The node should not aggressively probe every possible path at full frequency.
It should maintain a layered strategy.

### 5.1 Hot set

Always keep a hot set of:

- current direct-ready peers;
- one recovery peer outside the local area;
- one alternate peer per external area.

These should be revalidated frequently.

### 5.2 Warm set

Maintain a warm set of:

- previously successful peers;
- peers from underrepresented areas;
- peers that would restore diversity if a hot peer fails.

These should be revalidated on a slower cadence and promoted when diversity or
direct-ready count drops.

### 5.3 Cold directory

Retain the full known directory and signed registry records, even if not
actively probed at the same rate.

## 6. Failure handling

When a direct-ready peer is lost:

1. do not merely replace it with the numerically cheapest peer;
2. prefer restoring:
   - area diversity
   - independent ingress diversity
   - direct-ready count
3. only then fall back to relay-ready stabilization if direct replacement is
   not currently available.

## 7. Implications for the current fleet

Current area mapping should be treated approximately as:

- `home`: `home-1`, `home-2`, `home-3`
- `test`: `test-1`, `test-2`, `test-3`
- `usa`: `usa-los-1`
- `ifcm`: `ifcm-rufms-s-mo1cr`

Under this model:

- a node in `home` should avoid satisfying its minimum peer objective using
  only `home` peers plus one relay;
- `usa-los-1` and `ifcm-rufms-s-mo1cr` should both maintain direct-ready links
  that span at least two foreign areas when possible;
- a fleet-wide alert should trigger when a node loses cross-area diversity even
  if its total peer count still looks healthy.

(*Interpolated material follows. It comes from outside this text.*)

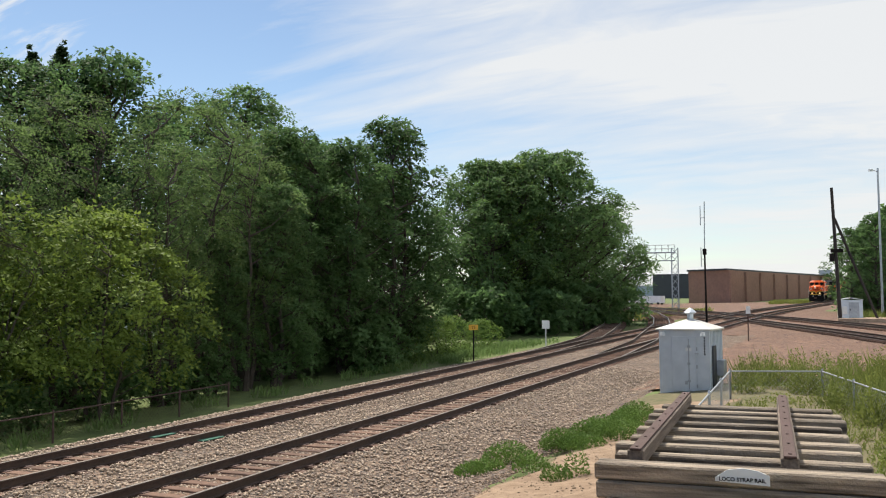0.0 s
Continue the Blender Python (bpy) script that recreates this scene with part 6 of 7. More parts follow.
# the wood north of the depot
grove(lambda: broad_tree("yellow-green maple with several stems and sunlit sprays", 7.2, 3.6, 11, M_LEAF_LIGHT, 30, 16, 30, 0.17, 0.20, "dome", (0.17, 0.40), 4, hang=0.05),
      [(-22.2, 22.6, 0.98, 0), (-23.6, 18.6, 1.0, 80)])
grove(lambda: broad_tree("tall leafy tree with an airy olive-green crown", 12.6, 3.4, 12, M_LEAF, 46, 14, 30, 0.125, 0.18, "vase", (0.22, 0.36), 3, thin=0.5),
      [(-24.2, 29.2, 1.0, 0), (-26.6, 25.2, 0.97, 120), (-25.6, 35.6, 1.0, 230), (-23.0, 26.4, 0.78, 300), (-26.2, 20.8, 0.86, 40), (-23.0, 31.6, 0.85, 75)])
grove(lambda: broad_tree("dense dark green tree beside the track", 12.6, 3.3, 13, M_LEAF_DARK, 50, 15, 30, 0.20, 0.08, "dome", (0.24, 0.38), 2),
      [(-24.2, 36.6, 0.98, 0), (-22.5, 39.4, 0.95, 130), (-22.2, 44.2, 1.10, 250), (-22.4, 33.2, 0.72, 60), (-23.6, 47.2, 0.92, 12), (-26.0, 50.0, 0.90, 222), (-21.2, -52.6, 1.08, 199), (-26.0, 41.5, 1.0, 310), (-23.2, 29.6, 0.52, 20),
       (-21.4, 1.2, 0.98, 75), (-22.0, -2.6, 1.08, 215), (-21.4, -6.6, 0.95, 15), (-25.8, 3.4, 1.1, 165), (-26.2, -5.0, 1.15, 290)])
grove(lambda: broad_tree("narrow pointed dark green tree", 11.4, 2.7, 21, M_LEAF_DARK, 44, 12, 22, 0.19, 0.06, "cone", (0.22, 0.36)),
      [(-23.5, 12.7, 0.98, 0), (-23.3, 10.0, 0.98, 90), (-24.2, 7.6, 1.15, 200), (-27.0, 9.5, 1.1, 300), (-26.8, 15.4, 0.82, 60), (-21.3, 3.8, 0.84, 30)])
grove(lambda: broad_tree("tall dark tree standing behind the others", 14.6, 4.6, 23, M_LEAF_DARK, 56, 16, 24, 0.235, 0.08, "dome", (0.24, 0.38), twigs=3),
      [(-36.0, 30.5, 1.09, 190), (-35.6, 36.4, 1.19, 110), (-37.5, 25.0, 1.08, 90), (-36.2, 49.5, 1.25, 15), (-37.2, 43.8, 1.12, 215), (-35.0, 57.0, 1.06, 75), (-33.0, 21.0, 0.80, 20), (-31.0, 46.5, 0.95, 140), (-28.4, 37.0, 0.80, 222), (-27.2, 46.6, 0.84, 310)])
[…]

## 8. Required implementation changes

1. Add `area` to node metadata and endpoint candidate metadata.
2. Track peer readiness by area, not only total count.
3. Separate:
   - `direct_ready_count`
   - `relay_ready_count`
   - `external_area_ready_count`
   - `independent_ingress_ready_count`
4. Alert on:
   - zero recovery path outside the local area
   - direct-ready deficit
   - area diversity deficit
   - registry resolution deficit
5. Preserve a full node directory for the current small fleet.